Interactions of airflow oscillation, tracheal inclination, and mucus elasticity significantly improve simulated cough clearance.

BACKGROUND

Viscoelastic properties of simulated mucus, angle of tracheal inclination (theta), and high-frequency airflow oscillations on median displacement of simulated mucus during simulated cough were investigated in this study.

METHODS

Mucus simulants with viscoelastic properties similar to healthy individuals and patients with COPD were prepared using locust bean gum (LBG)-water solution (0.38 g LBG in 100 mL water) cross-linked with 3-mL and 12-mL borax-water solution (0.02 M), respectively. Aliquots of 0.3 mL of simulants were placed on a dry Plexiglas insert inside a D-shaped clear Plexiglas tracheal model. Movement of aliquots of mucus simulants was measured during cough of 0.3 s duration.
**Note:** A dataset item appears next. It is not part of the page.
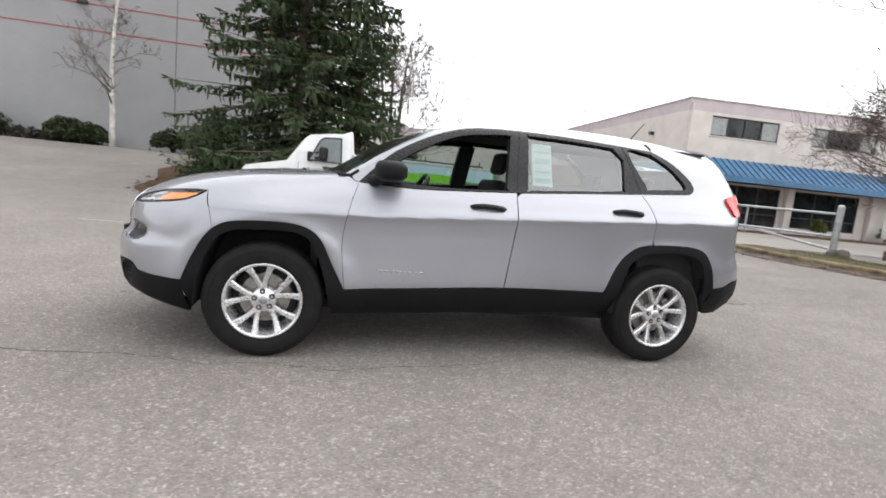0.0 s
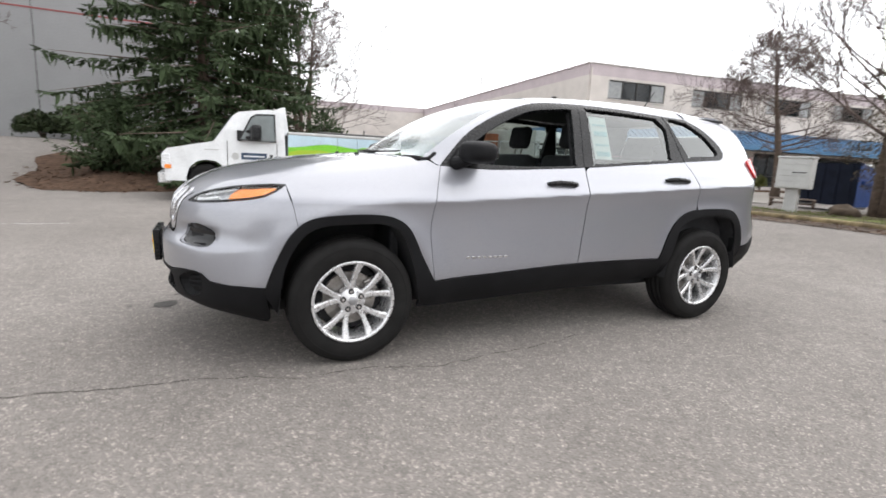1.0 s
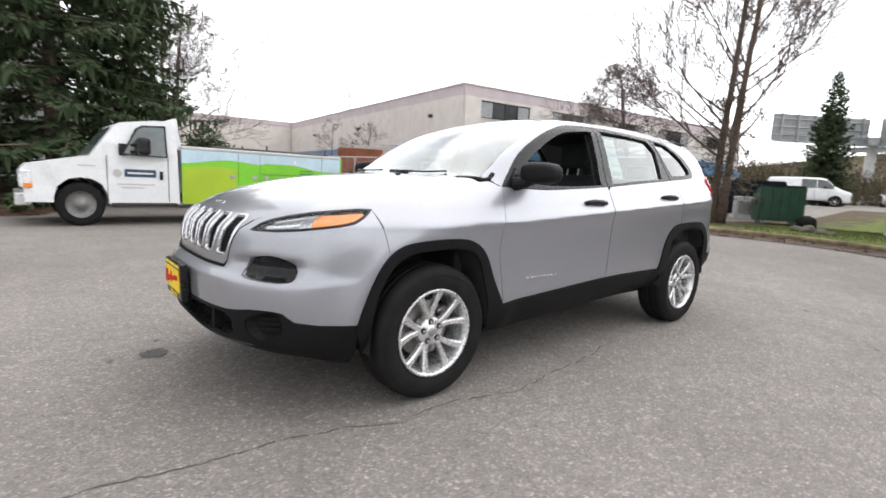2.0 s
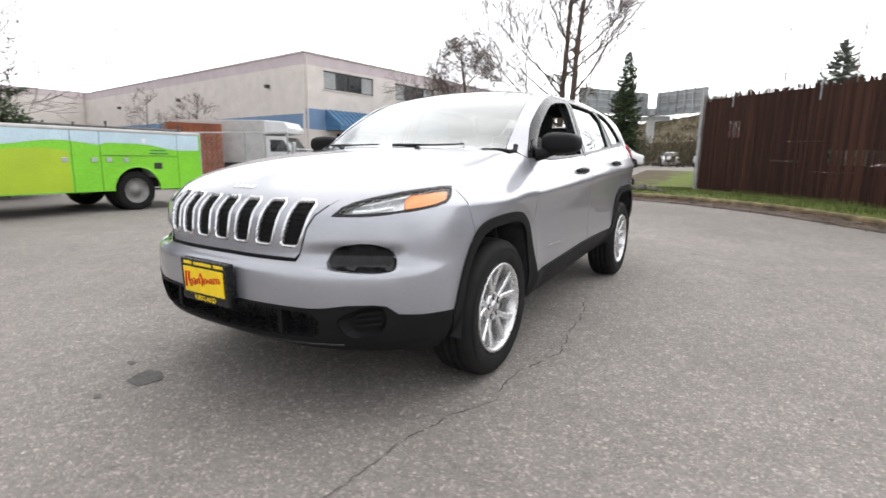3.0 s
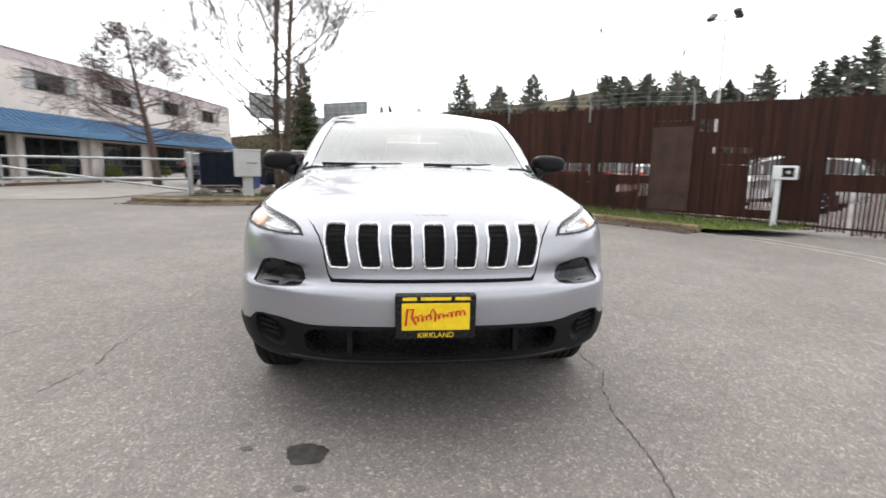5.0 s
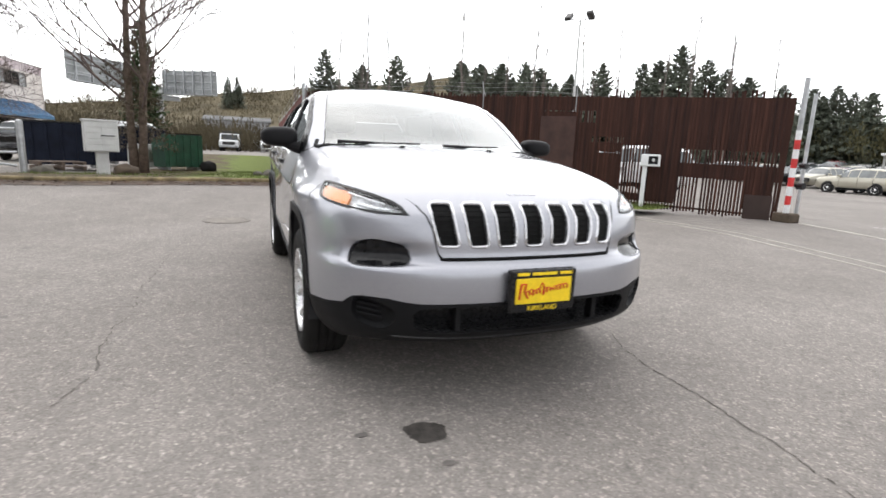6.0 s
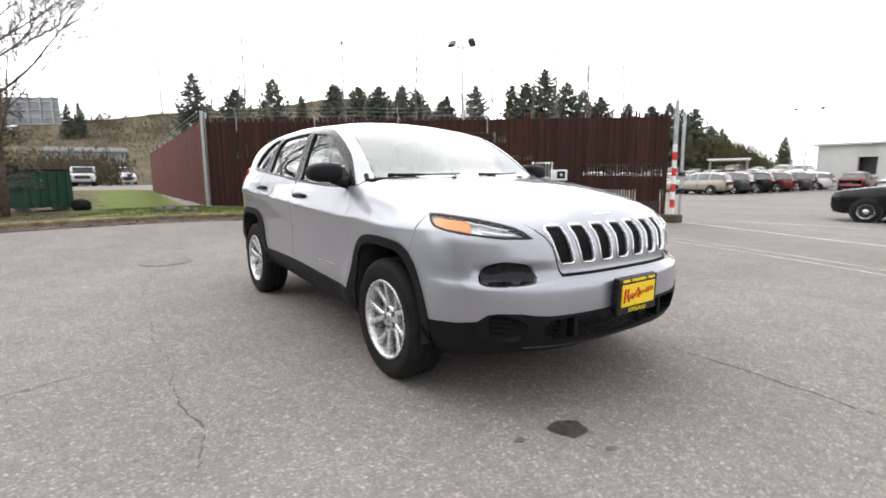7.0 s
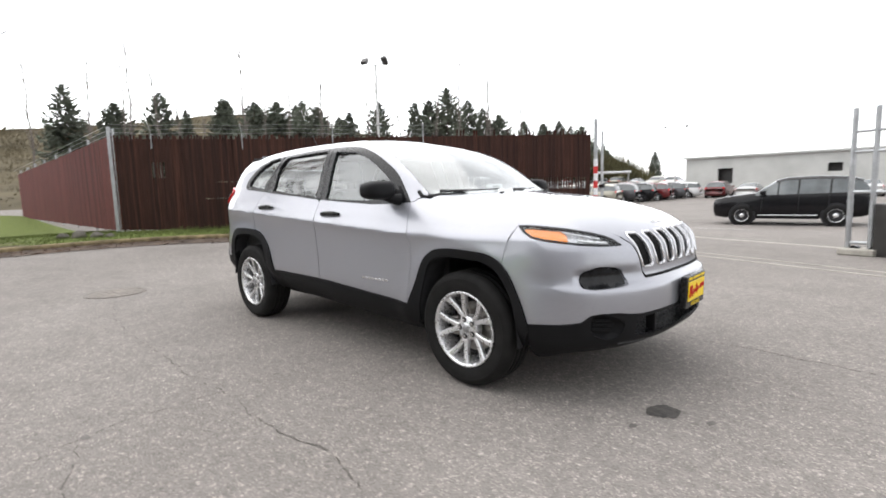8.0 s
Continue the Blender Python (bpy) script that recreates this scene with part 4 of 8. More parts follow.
# headlamps
LAMP_HOUSING = varied("lamp_housing", (0.78, 0.79, 0.81), 0.25, 0.35, amount=0.22, scale=18, bump=0)
for s in (-1, 1):
    housing_poly = dense([q for q in LAMP_LOW[:-1]] + LAMP_UP[::-1][:-1], 0.02)
    d = panel("h", housing_poly, on_front, lift=-0.028, gap=0.001, lip=0, step=0.03)
    d = d if s > 0 else mirrored(d)
    lamp = skin_part("headlamp", d, LAMP_HOUSING, car, "clear headlamp with amber turn signal")
    d = panel("h", housing_poly, on_front, lift=0.001, gap=0.001, lip=0.028, step=0.03)
    ln = skin_part("lens", d if s > 0 else mirrored(d), LENS, lamp, "clear lens")
    ln.visible_shadow = False
    hp = np.array(housing_poly)
    rim = on_front(hp)
    rn = slant(rim)
    inner = on_front(shrink(hp, 0.008))
    V = np.r_[rim + rn * 0.003, inner + rn * 0.003, inner - rn * 0.02] * [1, s, 1]
    m = len(hp)
    F = [(r * m + j, r * m + (j + 1) % m, (r + 1) * m + (j + 1) % m, (r + 1) * m + j) for r in (0, 1) for j in range(m)]
    piece("bezel", mesh_from("bezel", V, [f[::s] for f in F], GLOSSBLACK), lamp, "black bezel")
    amb = arc_yz((0.735, 0.926), (0.775, 0.938)) + arc_xz((-1.77, 0.944), (-1.725, 0.944), (-1.752, 0.920), (-1.80, 0.902)) + arc_yz((0.790, 0.879), (0.765, 0.876))
    d = panel("a", rounded(amb, 0.015), on_front, lift=-0.010, gap=0, lip=0.012, step=0.02)
    skin_part("turn_signal", d if s > 0 else mirrored(d), AMBER, lamp, "amber turn signal")
    strip = on_front(dense(arc_yz((0.60, 0.862), (0.66, 0.867), (0.72, 0.880)), 0.02, False))
    part("light_guide", tube([((q + [0.012, 0, 0]) * [1, s, 1]).tolist() for q in strip], 0.008, 8), WHITEPAINT, lamp, "white light guide")
    strip = on_front(dense(arc_yz((0.615, 0.885), (0.68, 0.903), (0.74, 0.921)), 0.02, False))
    part("light_guide", tube([((q + [0.010, 0, 0]) * [1, s, 1]).tolist() for q in strip], 0.005, 8), CHROME, lamp)

# wheel wells and underside
for xc, well in ((-1.35, WELL_F), (1.30, WELL_R)):
    for s in (-1, 1):
        ring = [(x, s * (0.90 - 0.004), z) for x, z in well]
        V = ring + [(x, s * 0.45, z) for x, _, z in ring]
        m = len(ring)
        F = [(j, j + 1, m + j + 1, m + j) for j in range(m - 1)] + [tuple(range(m, 2 * m))]
        piece("wheel_well", mesh_from("wheel_well", V, F, INTERIOR), car, "black wheel-arch liner")
# unseen tray added to block light and darken the ground under the bumper
part("undertray", box(-1.97, -1.74, -0.55, 0.55, 0.315, 0.335, 0.005), INTERIOR, car, "unseen dark tray added to deepen the shade under the bumper")
for s in (-1, 1):
    part("mud_flap", box(-1.792, -1.760, min(s * 0.56, s * 0.79), max(s * 0.56, s * 0.79), 0.25, 0.45, 0.008), TRIM, car, "black mud flap")
part("bumper_liner", box(-1.96, -1.80, -0.74, 0.74, 0.34, 0.52, 0.02), INTERIOR, car)
part("underbody", box(-1.75, 1.62, -0.64, 0.64, 0.25, 0.32, 0.02), INTERIOR, car, "dark underbody")

# wheels
TYRE = [(0.226, -0.100), (0.240, -0.108), (0.262, -0.114), (0.295, -0.116), (0.322, -0.110), (0.338, -0.098), (0.347, -0.085), (0.351, -0.060), (0.351, -0.046), (0.344, -0.044), (0.344, -0.038), (0.352, -0.036), (0.352, -0.006), (0.345, -0.004), (0.345, 0.004), (0.352, 0.006), (0.352, 0.036), (0.344, 0.038), (0.344, 0.044), (0.351, 0.046), (0.351, 0.060), (0.347, 0.085), (0.338, 0.098), (0.322, 0.110), (0.295, 0.116), (0.240, 0.108), (0.226, 0.100)]
RIM = [(0.225, 0.10), (0.228, -0.100), (0.231, -0.107), (0.228, -0.112), (0.218, -0.110), (0.212, -0.100), (0.205, -0.06), (0.200, 0.02), (0.205, 0.10)]


def make_wheel(s):
    """A wheel about its own centre; the outer face looks along s in y."""
    w = new("wheel")
    w.parent = car
    part("tyre", lathe([(r, -s * a) for r, a in TYRE], sides=64), RUBBER, w, smooth=True)
    # raised sidewall bands
    part("sidewall_band", lathe([(0.300, s * 0.1165), (0.303, s * 0.118), (0.307, s * 0.1165)], sides=64), RUBBER, w, smooth=True)
    part("rim", lathe([(r, -s * a) for r, a in RIM], sides=64), ALLOY, w, smooth=True)
    part("brake_disc", lathe([(0.06, s * 0.005), (0.150, s * 0.005), (0.150, -s * 0.02), (0.06, -s * 0.02)], sides=40), STEEL, w)
    part("backing_plate", lathe([(0.0, -s * 0.03), (0.19, -s * 0.03)], sides=40), INTERIOR, w)
    bm = bmesh.new()
    add_box(bm, -0.06, 0.06, -0.03, 0.035, 0.10, 0.165, 0.012)
    part("caliper", bm, STEEL, w).rotation_euler = (0, radians(75), 0)
    # five forked spokes
    for k in range(5):
        a0 = radians(72 * k + 90)
        for side in (-1, 1):
            path = []
            for t in np.linspace(0, 1, 7):
                r = 0.040 + t * 0.180
                ang = a0 + side * radians(3 + 15.5 * t ** 0.8)
                depth = 0.070 + 0.030 * t ** 1.5
                path.append((r * math.cos(ang), r * math.sin(ang), depth, 0.0170 - 0.0045 * math.sin(t * math.pi) + 0.004 * t))
            bm = bmesh.new()
            rings = []
            for i, (px, pz, d, hw) in enumerate(path):
                q = path[min(i + 1, 6)], path[max(i - 1, 0)]
                tx, tz = q[0][0] - q[1][0], q[0][1] - q[1][1]
                ln = math.hypot(tx, tz)
                nx, nz = -tz / ln, tx / ln
                sec = [(-hw, -0.030), (-hw, -0.006), (-hw * 0.62, 0.0), (hw * 0.62, 0.0), (hw, -0.006), (hw, -0.030)]
                rings.append([bm.verts.new((px + nx * u, s * (d + v), pz + nz * u)) for u, v in sec])
            for a, b in zip(rings, rings[1:]):
                for j in range(6):
                    bm.faces.new((a[j], a[(j + 1) % 6], b[(j + 1) % 6], b[j]))
            bm.faces.new(rings[0])
            bm.faces.new(rings[-1])
            bmesh.ops.recalc_face_normals(bm, faces=bm.faces)
            part("spoke", bm, ALLOY, w)
    part("hub", lathe([(0.0, s * 0.080), (0.026, s * 0.080), (0.030, s * 0.076), (0.033, s * 0.0745), (0.066, s * 0.0735), (0.074, s * 0.068), (0.077, s * 0.055), (0.077, s * 0.02)], sides=40), ALLOY, w, smooth=True)
    part("centre_cap", lathe([(0.0, s * 0.084), (0.022, s * 0.084), (0.026, s * 0.079)], sides=32), varied("grey_cap", (0.35, 0.35, 0.36), 0.35, 0.6, amount=0.05, bump=0), w, smooth=True)
    for k in range(5):
        a = radians(72 * k + 90 + 0)
        bm = lathe([(0.0, s * 0.082), (0.0095, s * 0.081), (0.0105, s * 0.060)], sides=6)
        nut = part("lug_nut", bm, CHROME, w)
        nut.location = (0.053 * math.cos(a), 0, 0.053 * math.sin(a))
        ring = part("nut_seat", lathe([(0.0, s * 0.0752), (0.0165, s * 0.0752), (0.0165, s * 0.070)], sides=20), INTERIOR, w)
        ring.location = nut.location
    return w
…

Cough velocities studied (5-30 m/s) are typical of patients with weak expiratory muscles and airway obstruction. Studies were conducted with tracheal model placed horizontally (0 degrees) and at increasing theta (15 degrees, 30 degrees, and 45 degrees), with and without superimposed airflow oscillations during coughs. Effects of different parameters and their interactions on displacements of aliquots were compared using analysis of covariance (n = 849).

RESULTS

Significant positive nonlinear associations existed between displacement and cough velocity for both 3-mL and 12-mL simulants (P < .0001). Displacement was greatest for the cohesive 12-mL simulant at all cough velocities. Displacement increased significantly (P < .0001) as theta was increased for both types of simulants. Largest displacements at low cough velocities occurred with 12-mL simulant in the presence of oscillations at 45 degrees angle.

CONCLUSIONS

Results support the use of airflow oscillations and sitting upright to facilitate mucus displacement during cough, particularly with thick, elastic mucus found in patients with COPD (P < .0001).